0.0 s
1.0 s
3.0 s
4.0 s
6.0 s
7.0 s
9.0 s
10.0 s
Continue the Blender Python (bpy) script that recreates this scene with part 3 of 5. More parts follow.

--

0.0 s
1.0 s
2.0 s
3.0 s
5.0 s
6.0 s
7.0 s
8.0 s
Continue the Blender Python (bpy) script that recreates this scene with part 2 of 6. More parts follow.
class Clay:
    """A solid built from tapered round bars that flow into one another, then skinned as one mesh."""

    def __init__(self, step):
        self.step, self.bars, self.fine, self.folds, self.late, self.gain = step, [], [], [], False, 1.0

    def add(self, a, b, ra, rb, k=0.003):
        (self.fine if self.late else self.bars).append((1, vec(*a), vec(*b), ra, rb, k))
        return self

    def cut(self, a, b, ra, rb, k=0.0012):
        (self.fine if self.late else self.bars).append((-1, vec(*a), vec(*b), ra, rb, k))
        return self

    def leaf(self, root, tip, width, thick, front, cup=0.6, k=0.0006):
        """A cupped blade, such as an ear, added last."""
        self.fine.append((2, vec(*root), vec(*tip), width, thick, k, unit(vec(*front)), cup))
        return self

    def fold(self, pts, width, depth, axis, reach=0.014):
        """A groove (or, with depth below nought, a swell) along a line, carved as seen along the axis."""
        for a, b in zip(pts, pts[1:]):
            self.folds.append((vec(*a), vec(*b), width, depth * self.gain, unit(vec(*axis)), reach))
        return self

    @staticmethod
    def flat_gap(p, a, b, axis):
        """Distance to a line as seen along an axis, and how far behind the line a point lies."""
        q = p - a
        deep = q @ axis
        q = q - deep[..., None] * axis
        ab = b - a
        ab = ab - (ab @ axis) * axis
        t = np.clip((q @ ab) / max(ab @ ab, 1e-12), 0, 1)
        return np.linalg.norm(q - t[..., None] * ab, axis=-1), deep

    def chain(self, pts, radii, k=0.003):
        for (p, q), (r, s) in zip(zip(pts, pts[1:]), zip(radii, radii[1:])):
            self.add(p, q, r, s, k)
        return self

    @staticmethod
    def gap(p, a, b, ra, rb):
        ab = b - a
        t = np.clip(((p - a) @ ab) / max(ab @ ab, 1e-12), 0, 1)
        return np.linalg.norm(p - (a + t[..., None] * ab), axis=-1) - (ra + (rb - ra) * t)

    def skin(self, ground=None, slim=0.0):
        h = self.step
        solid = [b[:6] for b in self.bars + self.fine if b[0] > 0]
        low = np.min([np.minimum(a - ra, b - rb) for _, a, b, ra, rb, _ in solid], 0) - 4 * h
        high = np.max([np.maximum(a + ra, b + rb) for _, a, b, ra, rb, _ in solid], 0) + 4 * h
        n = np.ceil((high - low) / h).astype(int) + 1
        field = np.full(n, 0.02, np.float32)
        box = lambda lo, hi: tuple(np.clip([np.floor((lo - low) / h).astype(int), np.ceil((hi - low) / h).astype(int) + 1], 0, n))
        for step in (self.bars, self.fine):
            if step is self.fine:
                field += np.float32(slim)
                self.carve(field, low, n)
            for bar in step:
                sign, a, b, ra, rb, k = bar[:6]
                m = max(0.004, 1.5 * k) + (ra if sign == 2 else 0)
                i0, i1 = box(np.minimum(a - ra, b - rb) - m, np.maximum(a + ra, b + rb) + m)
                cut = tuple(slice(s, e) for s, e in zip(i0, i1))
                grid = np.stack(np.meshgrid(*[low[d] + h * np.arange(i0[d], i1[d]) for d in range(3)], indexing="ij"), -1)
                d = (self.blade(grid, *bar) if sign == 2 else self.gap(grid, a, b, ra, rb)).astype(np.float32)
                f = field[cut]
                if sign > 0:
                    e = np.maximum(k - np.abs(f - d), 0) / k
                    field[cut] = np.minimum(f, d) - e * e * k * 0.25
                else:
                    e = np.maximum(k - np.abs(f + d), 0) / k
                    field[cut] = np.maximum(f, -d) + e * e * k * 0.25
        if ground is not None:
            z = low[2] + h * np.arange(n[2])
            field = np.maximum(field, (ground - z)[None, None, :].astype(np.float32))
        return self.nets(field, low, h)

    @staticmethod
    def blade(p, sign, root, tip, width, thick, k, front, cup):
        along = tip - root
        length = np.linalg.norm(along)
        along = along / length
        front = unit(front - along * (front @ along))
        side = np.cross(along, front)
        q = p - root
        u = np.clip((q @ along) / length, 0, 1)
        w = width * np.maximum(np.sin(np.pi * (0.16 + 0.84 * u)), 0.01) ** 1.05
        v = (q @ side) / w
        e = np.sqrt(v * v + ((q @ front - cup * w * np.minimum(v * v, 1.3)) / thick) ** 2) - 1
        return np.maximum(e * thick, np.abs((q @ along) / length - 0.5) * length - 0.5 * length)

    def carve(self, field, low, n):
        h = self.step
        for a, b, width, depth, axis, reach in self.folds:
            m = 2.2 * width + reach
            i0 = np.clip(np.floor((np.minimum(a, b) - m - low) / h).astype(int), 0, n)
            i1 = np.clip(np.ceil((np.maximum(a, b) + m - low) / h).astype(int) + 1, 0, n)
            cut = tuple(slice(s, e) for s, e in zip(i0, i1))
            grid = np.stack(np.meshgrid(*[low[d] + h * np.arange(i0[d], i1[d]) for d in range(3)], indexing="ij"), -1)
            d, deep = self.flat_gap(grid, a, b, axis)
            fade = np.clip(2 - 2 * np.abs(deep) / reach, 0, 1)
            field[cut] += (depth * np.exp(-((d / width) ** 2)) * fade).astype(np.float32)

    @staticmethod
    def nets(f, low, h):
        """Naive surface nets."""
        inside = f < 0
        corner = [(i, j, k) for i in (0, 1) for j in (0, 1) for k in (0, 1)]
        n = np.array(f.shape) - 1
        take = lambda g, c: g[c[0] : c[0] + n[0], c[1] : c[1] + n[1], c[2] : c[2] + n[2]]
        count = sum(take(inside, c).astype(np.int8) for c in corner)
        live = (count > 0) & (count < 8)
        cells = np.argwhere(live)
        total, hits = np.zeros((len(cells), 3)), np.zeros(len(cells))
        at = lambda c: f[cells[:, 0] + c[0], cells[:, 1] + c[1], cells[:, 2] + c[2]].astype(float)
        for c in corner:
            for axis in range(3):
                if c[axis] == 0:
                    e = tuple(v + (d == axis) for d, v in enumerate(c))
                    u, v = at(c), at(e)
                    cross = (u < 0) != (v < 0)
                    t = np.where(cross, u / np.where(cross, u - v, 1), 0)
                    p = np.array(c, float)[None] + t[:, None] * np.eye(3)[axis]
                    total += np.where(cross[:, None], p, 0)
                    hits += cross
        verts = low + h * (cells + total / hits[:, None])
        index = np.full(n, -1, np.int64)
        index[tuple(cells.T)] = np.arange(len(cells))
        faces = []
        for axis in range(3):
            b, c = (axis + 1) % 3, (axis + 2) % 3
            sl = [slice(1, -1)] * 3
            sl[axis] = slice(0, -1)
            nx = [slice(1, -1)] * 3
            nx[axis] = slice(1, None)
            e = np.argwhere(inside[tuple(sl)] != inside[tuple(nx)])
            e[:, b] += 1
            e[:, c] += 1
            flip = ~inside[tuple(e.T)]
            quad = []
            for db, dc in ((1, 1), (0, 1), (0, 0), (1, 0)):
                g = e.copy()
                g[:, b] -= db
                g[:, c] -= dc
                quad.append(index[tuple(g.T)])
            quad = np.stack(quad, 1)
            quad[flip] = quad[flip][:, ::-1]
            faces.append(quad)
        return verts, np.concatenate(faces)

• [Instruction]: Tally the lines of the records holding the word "Continue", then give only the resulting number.

• [Task solution]: 2